SOMALILAND (Arrahmah.id) — Sedikitnya 20 orang tewas di wilayah Somaliland dalam bentrokan antara pengunjuk rasa anti-pemerintah dan pasukan keamanan selama beberapa hari terakhir. Hal tersebut diungkapkan seorang di salah satu rumah sakit wilayah yang memisahkan diri dari Somalia tersebut.
Selama lebih dari sepekan polisi dan militer telah memerangi para pengunjuk rasa di Laascaanood, sebuah kota di timur Somaliland yang dipersengketakan antara Somaliland dan Puntland, salah satu tetangganya yang merupakan daerah semi-otonom Somalia.
Mohamed Farah, seorang dokter di Rumah Sakit Laascaanood, sebuah fasilitas umum di Laascaanood, mengatakan kepada Reuters bahwa sedikitnya 20 orang tewas dan puluhan lainnya luka-luka. Dia mengatakan telah melihat mayat-mayat korban dibawa ke fasilitas tersebut.
Para pengunjuk rasa menuntut Somaliland menyerahkan kendali kota ke Puntland dan juga menuduh pasukan keamanan gagal mengakhiri ketidakamanan di kota itu.
“Somaliland dengan paksa menduduki Laascaanood dan gagal mengamankannya. Kami menuntut mereka pergi,” kata Adaan Jaamac Oogle, juru bicara pengunjuk rasa kepada Reuters (2/1/2023).
“Kami tidak bisa menolerir pertumpahan darah warga sipil yang terus berlanjut.”
Somaliland memisahkan diri dari Somalia pada 1991, tetapi belum mendapatkan pengakuan internasional yang luas atas kemerdekaannya. Wilayah ini sebagian besar damai sementara Somalia bergulat dengan perang saudara selama tiga dekade.
Wakil Presiden Puntland, Ahmed Elmi Osman Karash, menuduh pasukan keamanan melakukan kekerasan.
Baca: Kado Tahun Baru dari Putin, Ukraina Diserbu Drone Iran
“Apa yang dilakukan tentara Somaliland adalah pembantaian warga sipil,” katanya kepada Reuters.
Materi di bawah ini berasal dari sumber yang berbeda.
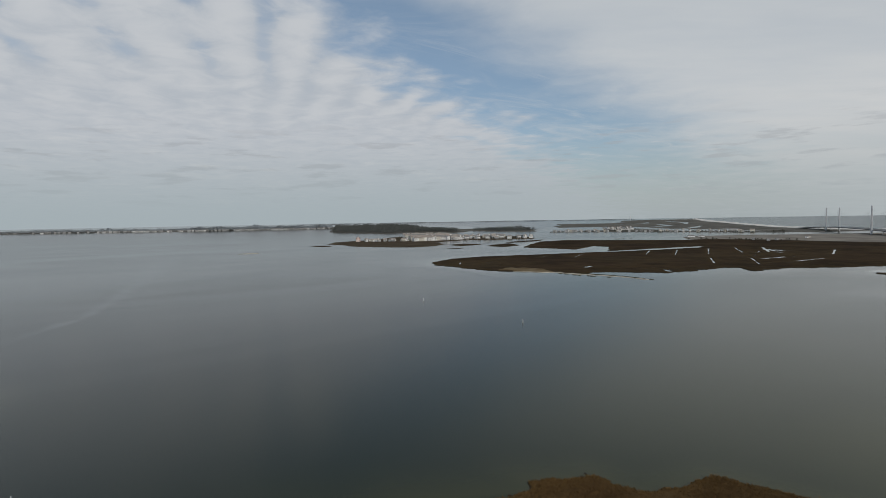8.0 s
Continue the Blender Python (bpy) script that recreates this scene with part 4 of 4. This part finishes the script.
def car_thing(paint, label):
    """A small parked or driving car, nose to +x."""
    top = tagged(new("car"), label, "car", "cars on the coast highway")
    b = bmesh.new()
    box(b, -2.3, -0.9, 0.35, 2.3, 0.9, 1.0)
    bmesh.ops.bevel(b, geom=b.edges[:], offset=0.12, segments=2, affect="EDGES")
    part("body", b, paint, top)
    b = bmesh.new()
    v = [b.verts.new(c) for c in ((-1.9, -0.8, 0.98), (1.0, -0.8, 0.98), (1.0, 0.8, 0.98), (-1.9, 0.8, 0.98), (-1.5, -0.65, 1.6), (0.3, -0.65, 1.6), (0.3, 0.65, 1.6), (-1.5, 0.65, 1.6))]
    for q4 in ((0, 1, 5, 4), (1, 2, 6, 5), (2, 3, 7, 6), (3, 0, 4, 7), (4, 5, 6, 7)):
        b.faces.new([v[i] for i in q4])
    part("cabin", b, "window_glass", top)
    for x in (-1.45, 1.45):
        for y in (-0.85, 0.85):
            b = bmesh.new()
            rod(b, (x, y - 0.1, 0.33), (x, y + 0.1, 0.33), 0.33, 0.33, 12)
            part("wheel", b, "roof_dark", top)
    return top


cars = [car_thing("trim_white", "white car on the coast highway"), car_thing("siding_grey", "grey car on the coast highway")]
for i, (x, y, turn) in enumerate(((1337, 262, 42), (1190, 136, 40), (1262, 198, 221), (1095, 55, 41), (1032, 2, 220))):
    m = pose(x, y, 2.62, 0, 0, turn)
    if i < 2:
        cars[i].matrix_basis = m
    else:
        copy_thing(cars[i % 2], m)


def shrub_thing(seed):
    rs = random.Random(seed)
    top = tagged(new("shrub"), "dark evergreen shrub standing alone on the sandy flat", "shrub", "lone shrubs on the flat")
    b = bmesh.new()
    rod(b, (0, 0, -0.4), (0.2, 0.1, 2.2), 0.22, 0.1, 6)
    part("trunk", b, "bark", top)
    v, f = clumps(rs, 0, 0, 0.3, 4.0, 2.4, 26)
    me = mesh_of("crown", v, f, "shrub_leaf")
    new("crown", me).parent = top
    return top


shrubs = [shrub_thing(s) for s in (1, 2, 3)]
spots = [(1330 + rng.uniform(-20, 90), 690 + rng.uniform(-110, 130)) for _ in range(24)] + [(1050 + f * 260 + rng.uniform(-15, 15), 30 + f * 215 + rng.uniform(-12, 12)) for f in np.linspace(-0.5, 1, 26)]
spots += [(1217, 952), (1224, 948), (1238, 943), (1249, 928)]
for i, (x, y) in enumerate(spots):
    m = pose(x, y, 1.3, 0, 0, rng.uniform(0, 360))
    if i < 3:
        shrubs[i].matrix_basis = m
    else:
        copy_thing(shrubs[i % 3], m)

# ---- in and by the water near the camera ----


def buoy_thing():
    top = tagged(new("channel_buoy"), "slim white can buoy floating in the bay", "buoy", "white buoys in the channel")
    b = bmesh.new()
    rod(b, (0, 0, -0.8), (0, 0, 1.9), 0.29, 0.27, 16)
    rod(b, (0, 0, 1.9), (0, 0, 2.05), 0.27, 0.12, 16)
    part("can", b, "buoy_white", top)
    b = bmesh.new()
    rod(b, (0, 0, -0.15), (0, 0, 0.18), 0.38, 0.36, 16)
    part("collar", b, "buoy_white", top)
    return top


buoy = buoy_thing()
buoy.matrix_basis = pose(193.3, 339.8, 0, 3, -2, 0)
copy_thing(buoy, pose(204.3, 455.3, 0, -2, 3, 40))
copy_thing(buoy, pose(-53.2, 273.6, 0, 8, -14, 80)).scale = (0.5, 0.5, 0.5)

blind = tagged(new("duck_blind"), "small weathered timber hunting blind on posts at the marsh edge", "hut")
for x in (-1.6, 1.6):
    for y in (-1.2, 1.2):
        b = bmesh.new()
        box(b, x - 0.09, y - 0.09, -1.2, x + 0.09, y + 0.09, 2.9)
        part("post", b, "wood_tan", blind)
b = bmesh.new()
box(b, -1.8, -1.4, 0.9, 1.8, 1.4, 1.05)
part("floor", b, "wood_grey", blind)
for k in range(10):
    b = bmesh.new()
    box(b, -1.75 + k * 0.35, -1.42, 1.05, -1.75 + k * 0.35 + 0.32, -1.36, 1.9)
    part("board", b, "wood_tan", blind)
b = bmesh.new()
box(b, -2.0, -1.6, 2.8, 2.0, 1.6, 2.95)
part("roof", b, "wood_grey", blind)
blind.matrix_basis = pose(-94.5, 313.5, 0.1, 0, 0, 40) @ Matrix.Diagonal((0.85, 0.85, 0.62, 1))


def peat_clump(seed):
    """A broken-off lump of marsh peat with an uneven top."""
    rs = random.Random(seed)
    b = bmesh.new()
    bmesh.ops.create_icosphere(b, subdivisions=2, radius=1.0)
    for vert in b.verts:
        vert.co *= rs.uniform(0.75, 1.2)
        vert.co.z *= 0.45
    return tagged(part("peat_clump", b, "peat"), "dark lump of broken marsh peat lying in the shallows", "peat lump", "peat lumps along the shore")


lumps = [peat_clump(k) for k in (5, 6, 7)]
SHORE = [(-79.5, 198.9, 0.60), (-76.0, 201.4, 0.36), (-72.5, 205.2, 0.42), (-40.5, 223.0, 0.42), (-37.0, 223.3, 0.66), (-33.5, 222.0, 0.36), (-30.0, 221.6, 0.48), (-26.5, 219.8, 0.30), (-20.5, 219.8, 0.36),
         (-8.0, 219.8, 0.48), (36.5, 199.0, 0.42), (39.0, 197.8, 0.60), (58.5, 194.2, 0.36)]
for k, (x, y, size) in enumerate(SHORE):
    m = pose(x, y, 0.05, 0, 0, k * 67) @ Matrix.Diagonal((size * 1.3, size * 0.8, size * 0.8, 1))
    if k < 3:
        lumps[k].matrix_basis = m
    else:
        copy_thing(lumps[k % 3], m).scale = (size * 1.3, size * 0.8, size * 0.8)


def nest_pole(x, y, h):
    top = tagged(new("nesting_platform"), "weathered pole with a small timber nesting platform", "post")
    b = bmesh.new()
    rod(b, (0, 0, -0.8), (0, 0, h), 0.13, 0.1, 8)
    part("pole", b, "wood_tan", top)
    b = bmesh.new()
    box(b, -0.55, -0.55, h, 0.55, 0.55, h + 0.12)
    part("platform", b, "wood_grey", top)
    b = bmesh.new()
    rod(b, (0, 0, h - 0.9), (0.5, 0, h), 0.05, 0.05, 6)
    part("brace", b, "wood_grey", top)
    top.matrix_basis = pose(x, y, 0.5, 0, 0, 20)


nest_pole(-174.2, 269.8, 3.4)
nest_pole(-157.0, 234.2, 1.4)
for x, y in ((-2165, 3806), (-2150, 3804), (-2136, 3802)):
    st = tagged(new("power_station_stack"), "slim grey power station chimney far across the bay", "chimney", "far chimneys")
    b = bmesh.new()
    rod(b, (0, 0, -1), (0, 0, 36), 2.0, 1.4, 12)
    part("shaft", b, "concrete", st)
    st.matrix_basis = pose(x, y, float(sheet_z(x, y)))
tower = tagged(new("water_tower"), "pale round water tower on the horizon", "tower")
b = bmesh.new()
rod(b, (0, 0, -1), (0, 0, 20), 1.6, 1.6, 10)
part("stem", b, "trim_white", tower)
b = bmesh.new()
bmesh.ops.create_uvsphere(b, u_segments=16, v_segments=10, radius=6, matrix=Matrix.Translation((0, 0, 23)) @ Matrix.Diagonal((1, 1, 0.7, 1)))
part("tank", b, "trim_white", tower)
tower.matrix_basis = pose(4000, 2660, float(sheet_z(4000, 2660)))

crane = tagged(new("crane"), "small lattice crane with a raised boom by the inlet", "crane")
b = bmesh.new()
box(b, -2.2, -1.5, 0, 2.2, 1.5, 3.2)
part("cab", b, "steel_dull", crane)
b = bmesh.new()
for dy in (-0.6, 0.6):
    for dz in (0.0, 1.2):
        rod(b, (1.5, dy, 2.6 + dz), (19, dy * 0.4, 19 + dz * 0.4), 0.22, 0.16, 5)
for k in range(9):
    f0, f1 = k / 9, (k + 1) / 9
    rod(b, (1.5 + 17.5 * f0, -0.6, 2.6 + 16.4 * f0), (1.5 + 17.5 * f1, 0.6, 3.8 + 16.4 * f1), 0.12, 0.12, 4)
part("boom", b, "steel_dull", crane)
b = bmesh.new()
box(b, -2.8, -1.9, -0.8, 2.8, 1.9, 0.6)
part("track_base", b, "wood_grey", crane)
crane.matrix_basis = pose(1995, 415, 1.9, 0, 0, -65)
Sementara itu, Mahad Ambaashe Elmi, seorang komandan senior tentara Somaliland, tidak berkomentar.
Menteri Informasi Somaliland, Salebaan Ali Koore, mengimbau para pengunjuk rasa dalam sebuah pernyataan pada hari Sabtu untuk menghentikan demonstrasi mereka dan memulai negosiasi dengan pemerintah. (hanoum/arrahmah.id)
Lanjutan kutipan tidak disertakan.